DESCRIPTION OF THE TASK:
Output the material word for word. Leave each picture out.

--- START OF STORED DATA ---

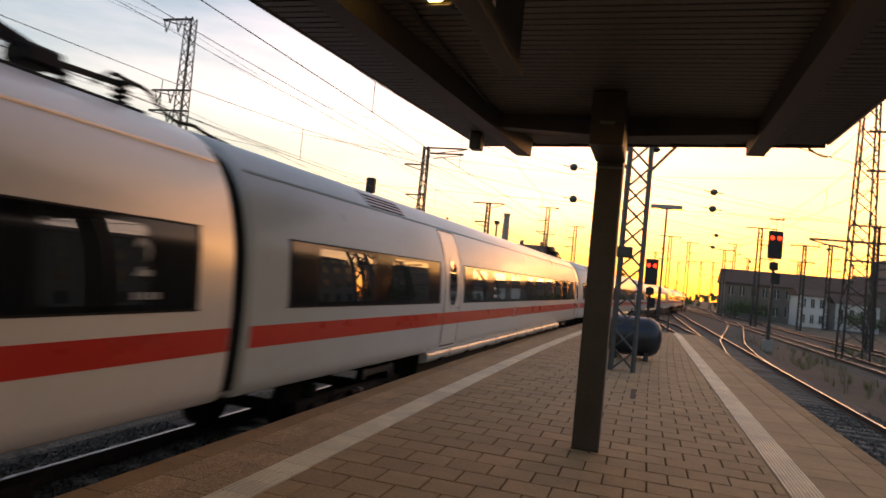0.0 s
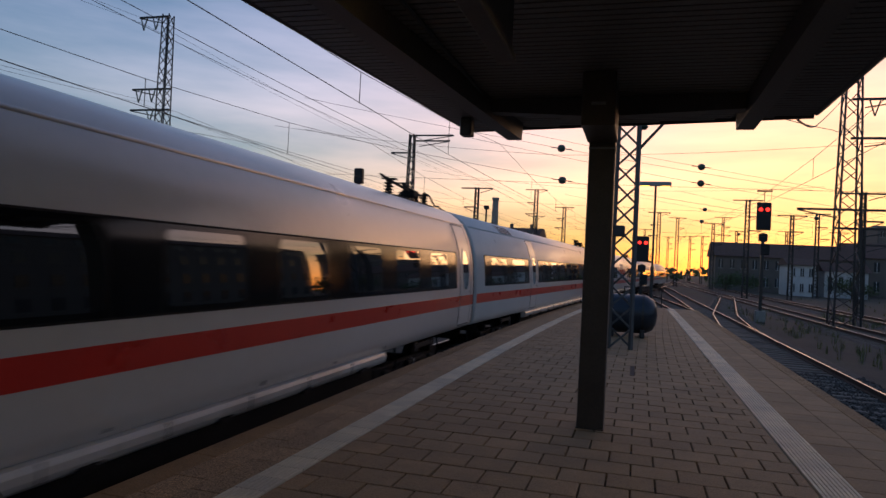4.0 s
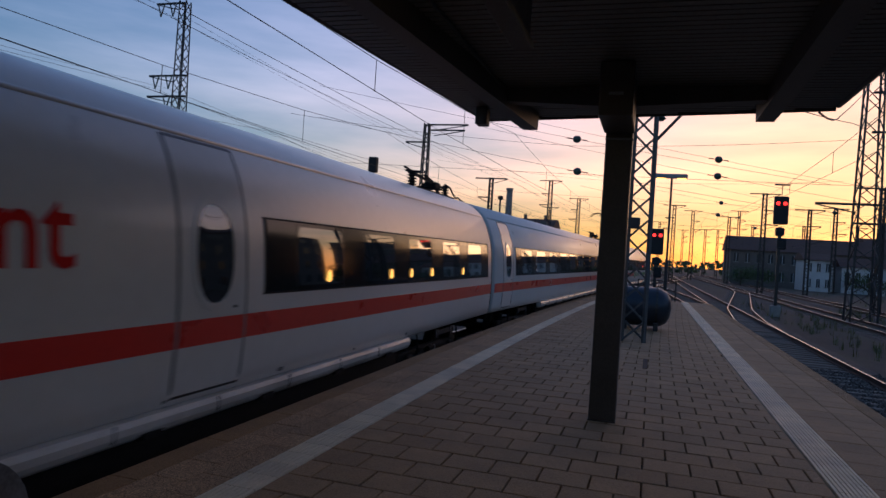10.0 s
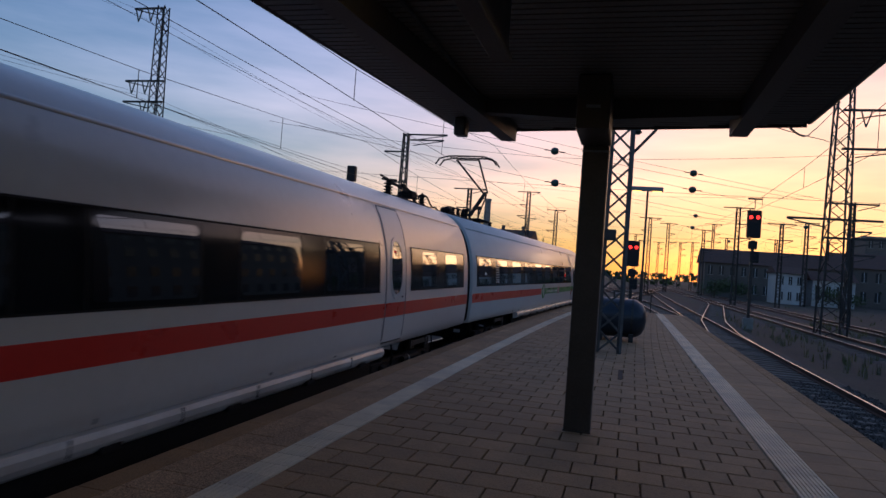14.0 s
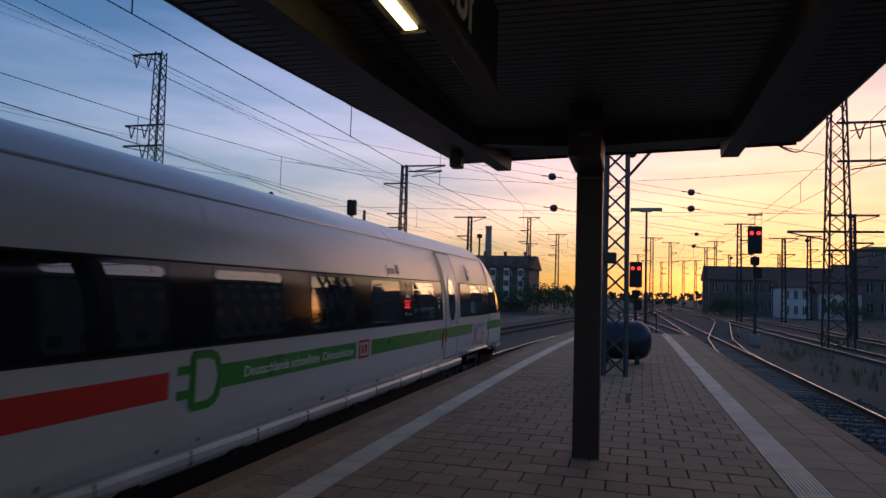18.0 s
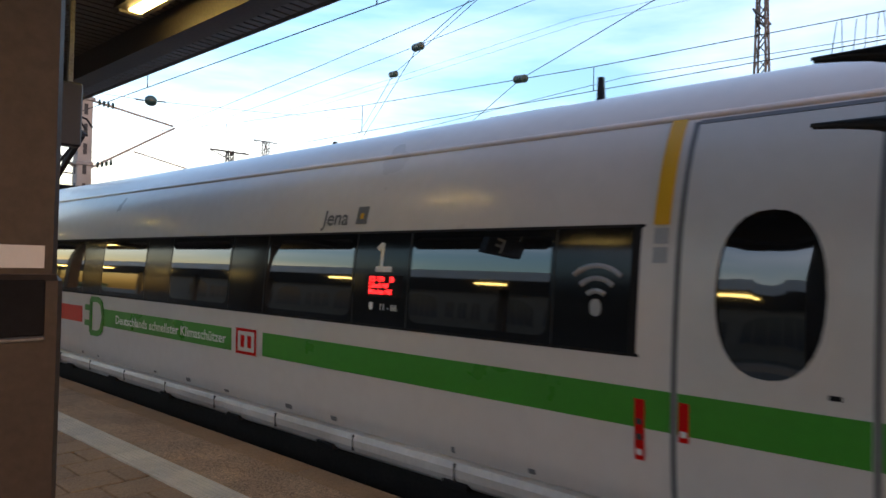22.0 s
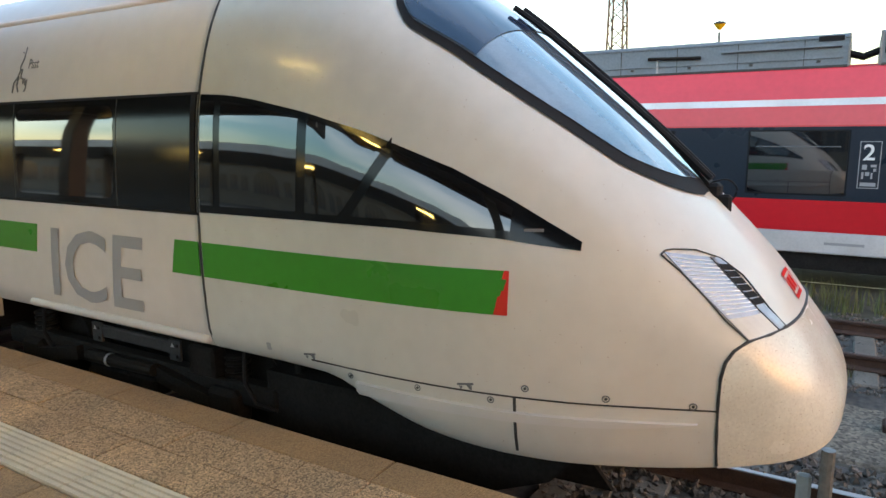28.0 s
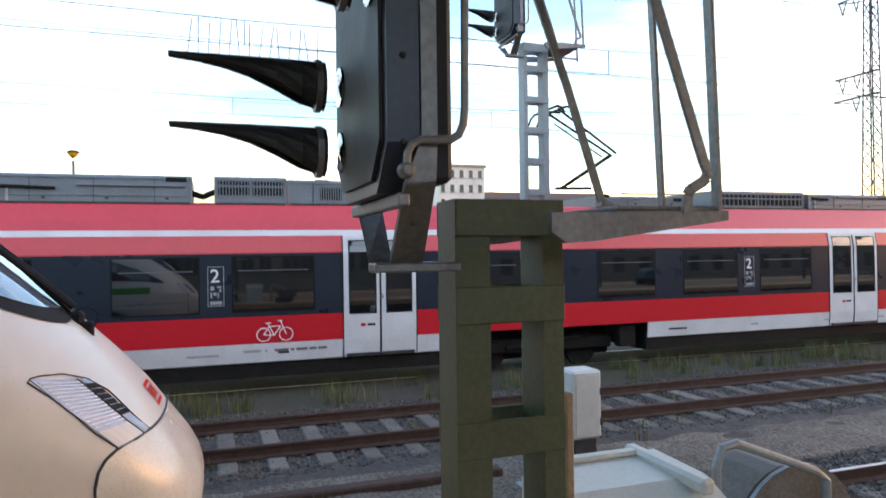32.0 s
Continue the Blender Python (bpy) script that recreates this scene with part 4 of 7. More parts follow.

--- END OF STORED DATA ---

SOLUTION:
0.0 s
4.0 s
10.0 s
14.0 s
18.0 s
22.0 s
28.0 s
32.0 s
Continue the Blender Python (bpy) script that recreates this scene with part 4 of 7. More parts follow.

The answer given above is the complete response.